On the adjoint formulation of design sensitivity analysis of multibody dynamics

Numerical methods for design sensitivity analysis of multibody dynamics are presented. An analysis of the index-3 adjoint differential-algebraic equations is conducted and stability of the integration of the adjoint differential-algebraic equations in the backward direction is proven.; Stabilized index-1 formulations are presented and convergence of backward differentiation formulas is shown for the stabilized index-1 forms of the differential-algebraic equations of motion, the direct differentiation differential-algebraic equations, and the adjoint differential-algebraic equations for Cartesian non-centroidal multibody systems with Euler parameters. Convergence of backward differentiation formulas applied to these formulations is proven, by showing that the resulting differential-algebraic equations are uniform index-1.; A novel numerical algorithm is presented, the Piecewise Adjoint method, which formulates the coordinate partitioning underlying ordinary differential equations, resulting from the adjoint sensitivity analysis, as a multiple shooting boundary value problem. The columns of the fundamental matrix and the particular solution of the coordinate partitioning underlying ordinary differential equations are evaluated independently.; Numerical experiments with the Direct Differentiation method; the Adjoint method, and the Piecewise Adjoint method and efficiency analysis are presented for two multibody system models: a four bodies spatial slider-crank and a thirteen bodies High Mobility Multipurpose Wheeled Vehicle.
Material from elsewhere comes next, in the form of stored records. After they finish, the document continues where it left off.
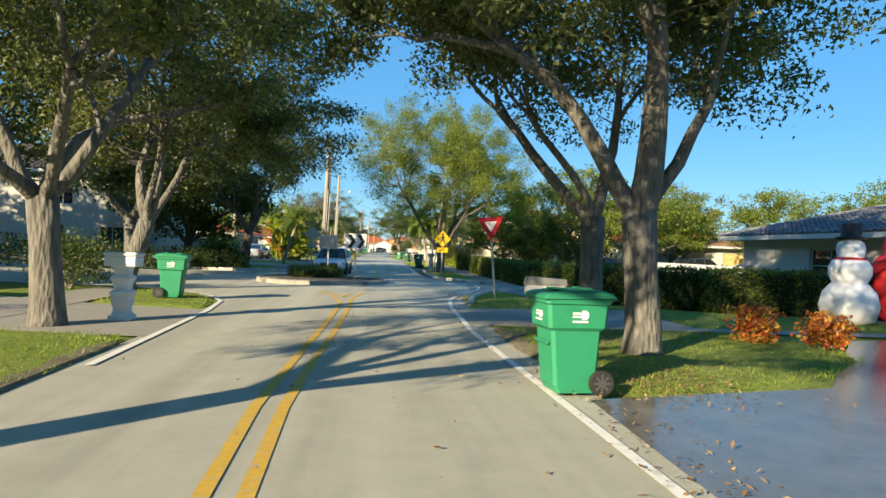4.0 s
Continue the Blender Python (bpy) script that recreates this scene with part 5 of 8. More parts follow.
part("porch_floor", Geo().box(14.5, 86.1, -0.02, 22.5, 88.39, 0.16, 0.02).box(14.5, 88.395, -0.02, 16.59, 96.4, 0.16, 0.02), CONCRETE, h)
for x, y in ((14.8, 86.4), (16.5, 86.4), (18.3, 86.4), (20.2, 86.4), (22.2, 86.4), (14.8, 88.9), (14.8, 91.4), (14.8, 93.9), (14.8, 96.2)):
    part("column", Geo().box(x - 0.15, y - 0.15, 0.16, x + 0.15, y + 0.15, 2.55, 0.02).box(x - 0.19, y - 0.19, 2.43, x + 0.19, y + 0.19, 2.55, 0.02), TRIM_WHITE, h)
for k in range(3):
    part("step", Geo().box(13.4 + 0.3 * k, 89.2, -0.02, 14.49, 90.7, 0.055 + 0.05 * k, 0.01), TILE_ORANGE, h)
hip_roof(h, 14.6, 86.2, 22.5, 96.4, 2.87, 1.35, TILE_ORANGE, 0.25)


# boundary walls
def garden_wall(p0, p1, h, material, cap=None, thick=0.22, label="", name="garden_wall", capw=0.05):
    t = thing(name, label, "wall")
    m, ln = oriented(p0, p1)
    part("wall", Geo().box(0, 0, -0.05, ln, thick, h, 0.01, m), material, t)
    if cap:
        part("coping", Geo().box(-0.02, -capw, h, ln + 0.02, thick + capw, h + 0.09, 0.015, m), cap, t)
    return t, m, ln


def pillar(x, y, s, h, material, cap, parent):
    part("pillar", Geo().box(x - s / 2, y - s / 2, -0.05, x + s / 2, y + s / 2, h, 0.012), material, parent)
    part("pillar_cap", Geo().box(x - s / 2 - 0.06, y - s / 2 - 0.06, h, x + s / 2 + 0.06, y + s / 2 + 0.06, h + 0.09, 0.02).box(x - s / 2 - 0.02, y - s / 2 - 0.02, h + 0.09, x + s / 2 + 0.02, y + s / 2 + 0.02, h + 0.15, 0.02), cap, parent)


def railing(parent, m, u0, u1, z0, z1, step=0.12, material=None, r=0.012):
    n = int((u1 - u0) / step)
    for k in range(n + 1):
        u = u0 + (u1 - u0) * k / n
        part("bar", Geo().box(u - r, 0.1 - r, z0, u + r, 0.1 + r, z1, 0, m), material or TRIM_WHITE, parent)
    for z in (z0 + 0.06, z1 - 0.12):
        part("rail", Geo().box(u0, 0.085, z, u1, 0.115, z + 0.035, 0, m), material or TRIM_WHITE, parent)


WX = 8.5
t, m, ln = garden_wall((WX, 147.2), (WX, 143.1), 1.0, STUCCO_CREAM, STUCCO_TAN, label="low end of the cream garden wall")
t, m, ln = garden_wall((WX, 143.1), (WX, 123.4), 1.32, STUCCO_CREAM, STUCCO_TAN, label="long cream garden wall with a tan coping")
t, m, ln = garden_wall((WX, 123.4), (WX, 121.1), 1.5, STUCCO_CREAM, TRIM_WHITE, 0.3, "cream wall pier beside the gateway with block courses")


def grille_wall(y0, y1, g0, g1):
    """A cream wall with a barred opening on a white ledge, seen from the street."""
    t = thing("garden_wall", "cream garden wall with a white barred opening and coping", "wall")
    m, ln = oriented((WX, y1), (WX, y0))
    u0, u1 = y1 - g1, y1 - g0
    part("wall", wall_geo(Geo(), m, ln, -0.05, 1.48, [(u0, u1, 0.62, 1.36)], 0.24), STUCCO_CREAM, t)
    part("coping", Geo().box(-0.03, -0.05, 1.48, ln + 0.03, 0.29, 1.57, 0.02, m), TRIM_WHITE, t)
    part("ledge", Geo().box(u0 - 0.1, -0.09, 0.53, u1 + 0.1, 0.02, 0.64, 0.02, m), TRIM_WHITE, t)
    grille = new("grille")
    grille.parent = t
    n = int((u1 - u0) / 0.115)
    for k in range(n + 1):
        u = u0 + 0.03 + (u1 - u0 - 0.06) * k / n
        part("bar", Geo().box(u - 0.012, -0.05, 0.64, u + 0.012, -0.026, 1.4, 0.003, m), TRIM_WHITE, grille)
    for z in (0.7, 1.02, 1.33):
        part("rail", Geo().box(u0, -0.025, z, u1, -0.005, z + 0.03, 0, m), TRIM_WHITE, grille)
    part("scroll", Geo().tube([m @ Vector(((u0 + u1) / 2 + 0.16 * math.cos(a * 0.6), -0.06, 1.02 + 0.2 * math.sin(a * 0.6))) for a in range(12)], 0.014, 5), TRIM_WHITE, grille)
    for k in range(1, 5):
        part("groove", Geo().box(ln - 0.75, -0.012, 0.3 * k, ln + 0.004, 0.0, 0.3 * k + 0.02, 0, m), mat("joint grey", (0.38, 0.335, 0.23), 0.9), t)
    return t


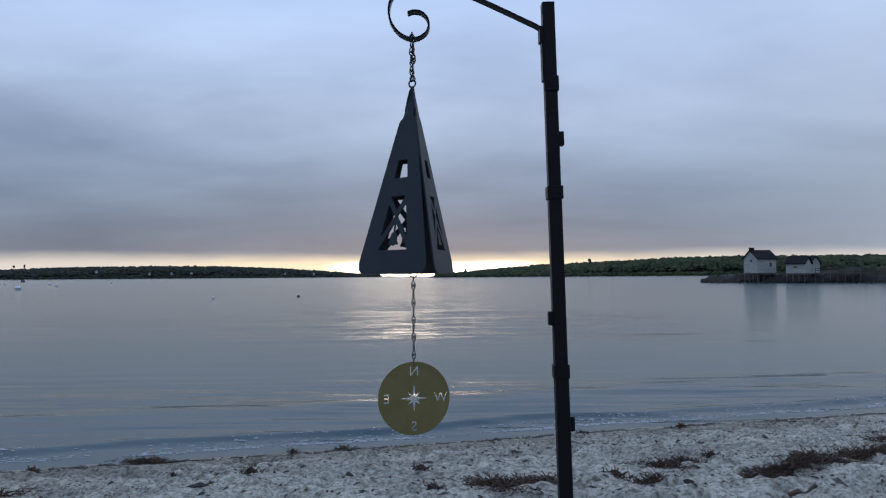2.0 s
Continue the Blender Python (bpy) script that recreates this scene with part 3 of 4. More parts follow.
def pier(a0, a1, r):
    """The plank walkway from the shacks to the grass."""
    p, q = polar(a0, r), polar(a1, r)
    d = q - p
    length = d.length
    top = thing("wooden_walkway", Matrix.Translation((p.x, p.y, 1.55)) @ pose(0, 0, 0, 0, 0, math.degrees(math.atan2(d.y, d.x))), "grey timber walkway with railings between shack and shore", "walkway")
    bm = bmesh.new()
    box(bm, 0, length, -.8, .8, -.12, 0)
    part("deck", bm, TIMBER, top)
    for k in range(7):
        x = length * k / 6
        for y in (-.75, .75):
            part("post", rod(bmesh.new(), (x, y, -1.4), (x, y, .72), .045, .045, 6), TIMBER, top)
    for y in (-.75, .75):
        for z in (.35, .68):
            bm = bmesh.new()
            box(bm, 0, length, y - .04, y + .04, z - .05, z + .05)
            part("rail", bm, TIMBER, top)


pier(-25.6, -28.2, 133)

# houses behind the hedge
house("house", polar(-46.65, 97.5), -27, 3.1, 4.2, 4.5, 5.75, SIDING, "white gabled house behind the shore hedge", None, (("f", -.75, 3.5, .5, .9), ("f", .85, 3.5, .5, .9), ("l", -.6, 3.4, .5, .9)), None, None, "shore houses")
house("house", polar(-49.55, 100.5), 40, 5.0, 5.8, 4.45, 5.25, GREY_PAINT, "long grey shingled house with dark roof", None, (("l", -1.7, 3.3, 1.0, 1.0), ("l", .2, 3.3, 1.0, 1.0), ("l", 2.0, 3.3, .9, 1.0)), (0, -2.6, .4), None, "shore houses")
house("house", polar(-52.25, 102.5), 37.5, 4.4, 3.6, 3.8, 4.35, GREY_PAINT, "low grey house with dark roof beyond the hedge", None, (("l", 0, 2.9, 1.6, .8),), None, None, "shore houses")
house("house", polar(-56, 99), 33, 4.4, 4.8, 4.0, 4.75, SIDING, "white cottage with dark roof beyond the hedge", None, (("l", .5, 2.8, 1.0, 1.0),), None, None, "shore houses")
house("house", polar(-35.2, 128), 55, 4.0, 5, 3.0, 4.4, SIDING, "small pale house half hidden by a spruce", None, (("l", 0, 1.7, 1.0, 1.1),), None, None, "shore houses")


def leaf_cards(bm, centre, radius, count, size, rnd, squash=1.0):
    """Small folded leaf sprays round a centre."""
    for _ in range(count):
        d = Vector((rnd.gauss(0, 1), rnd.gauss(0, 1), rnd.gauss(0, 1))).normalized() * radius * rnd.uniform(.35, 1) ** .6
        p = Vector(centre) + Vector((d.x, d.y, d.z * squash))
        u = Vector((rnd.gauss(0, 1), rnd.gauss(0, 1), rnd.gauss(0, .6))).normalized()
        w = u.orthogonal().normalized()
        s = size * rnd.uniform(.6, 1.3)
        q = u.cross(w) * s * .25
        a, b, c, e = p - u * s, p + w * s * .5 + q, p + u * s, p - w * s * .5 + q
        v = [bm.verts.new(k) for k in (a, b, c, e)]
        bm.faces.new((v[0], v[1], v[2]))
        bm.faces.new((v[0], v[2], v[3]))


def broad_tree(at, h, r, seed, label, mat=None, slim=1.0):
    rnd = random.Random(seed)
    z = land_z(at) - .3
    top = thing("tree", pose(at[0], at[1], z), label, "tree", "trees on the point")
    bm = bmesh.new()
    tube(bm, [(0, 0, 0), (.05 * h * .1, 0, h * .3), (0, .04 * h * .1, h * .6), (.02, 0, h * .9)], h * .022, 7)
    for v in bm.verts:
        k = 1 - .75 * v.co.z / h
        v.co.x *= k
        v.co.y *= k
    tips = []
    for i in range(14):
        a, hz = i * 2.4 + rnd.random(), h * rnd.uniform(.16, .72)
        e = Vector((math.cos(a) * r * .6, math.sin(a) * r * .6, hz + h * .16))
        tube(bm, [(0, 0, hz), tuple(e * .5 + Vector((0, 0, hz * .5))), tuple(e)], h * .006, 5)
        tips.append(e)
    part("trunk", bm, BARK, top, smooth=True)
    bm = bmesh.new()
    for e in tips + [Vector((0, 0, h * .88)), Vector((r * .2, 0, h * .74)), Vector((-r * .2, r * .1, h * .62))]:
        leaf_cards(bm, e, r * rnd.uniform(.38, .55), 130, h * .03, rnd, slim)
    part("crown", bm, mat or LEAF, top)


def spruce(at, h, r, seed, label):
    rnd = random.Random(seed)
    top = thing("spruce_tree", pose(at[0], at[1], land_z(at) - .3), label, "tree", "trees on the point")
    part("trunk", rod(bmesh.new(), (0, 0, 0), (0, 0, h), h * .02, .02, 7), BARK, top)
    bm = bmesh.new()
    z = h * .12
    while z < h:
        k = 1 - z / h
        for i in range(7):
            a = rnd.uniform(0, 6.28)
            ln = r * (k ** .8 + .06) * rnd.uniform(.6, 1.15)
            for s in range(4):
                f = (s + .8) / 4
                c = (math.cos(a) * ln * f, math.sin(a) * ln * f, z - ln * f * .22)
                leaf_cards(bm, c, ln * .2 + .05, 7, h * .022 + .04, rnd, .45)
        z += h * .05
    part("crown", bm, NEEDLE, top)


spruce(polar(-36.2, 108), 8.2, 2.4, 2, "dark spruce with layered branches by the shore houses")
spruce(polar(-54.2, 98), 5.5, 1.0, 12, "small dark spruce between the shore houses")
broad_tree(polar(-41.5, 92), 8.4, 2.6, 3, "tall fresh green tree behind the hedge")
broad_tree(polar(-38.6, 118), 6.8, .9, 4, "slim pale green tree standing alone", None, 1.7)
broad_tree(polar(-33.3, 122), 5.2, 1.7, 15, "rounded green tree above the rough grass")
broad_tree(polar(-52.68, 118), 7.6, .95, 5, "tall pale green tree behind the low house", PALE_LEAF, 1.6)
broad_tree(polar(-49.75, 91), 4.7, 1.25, 6, "round bright green tree in front of the grey house")
broad_tree(polar(-43.2, 90), 5.4, 2.4, 18, "broad fresh green tree at the hedge")
broad_tree(polar(-45.2, 91), 3.9, 1.2, 8, "green tree beside the white gabled house")


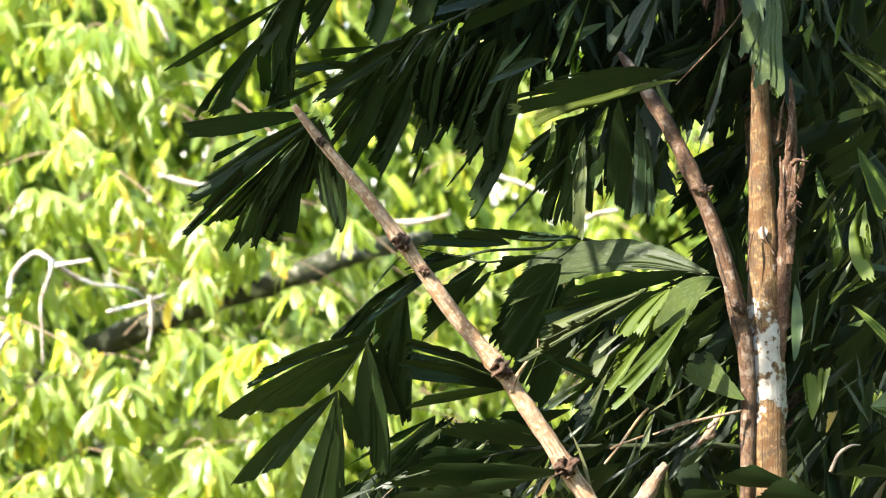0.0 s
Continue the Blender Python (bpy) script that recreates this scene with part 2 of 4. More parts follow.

Sequential and parallel numerical experiments validate the correctness of the implementation. The predictions of the number of floating-point operations are confirmed by the sequential results. The predicted speed-up of the parallel numerical experiments is shown for multibody systems with small degrees of freedom and potential speed-ups are discussed for larger problems on architectures with adequate numbers of processors.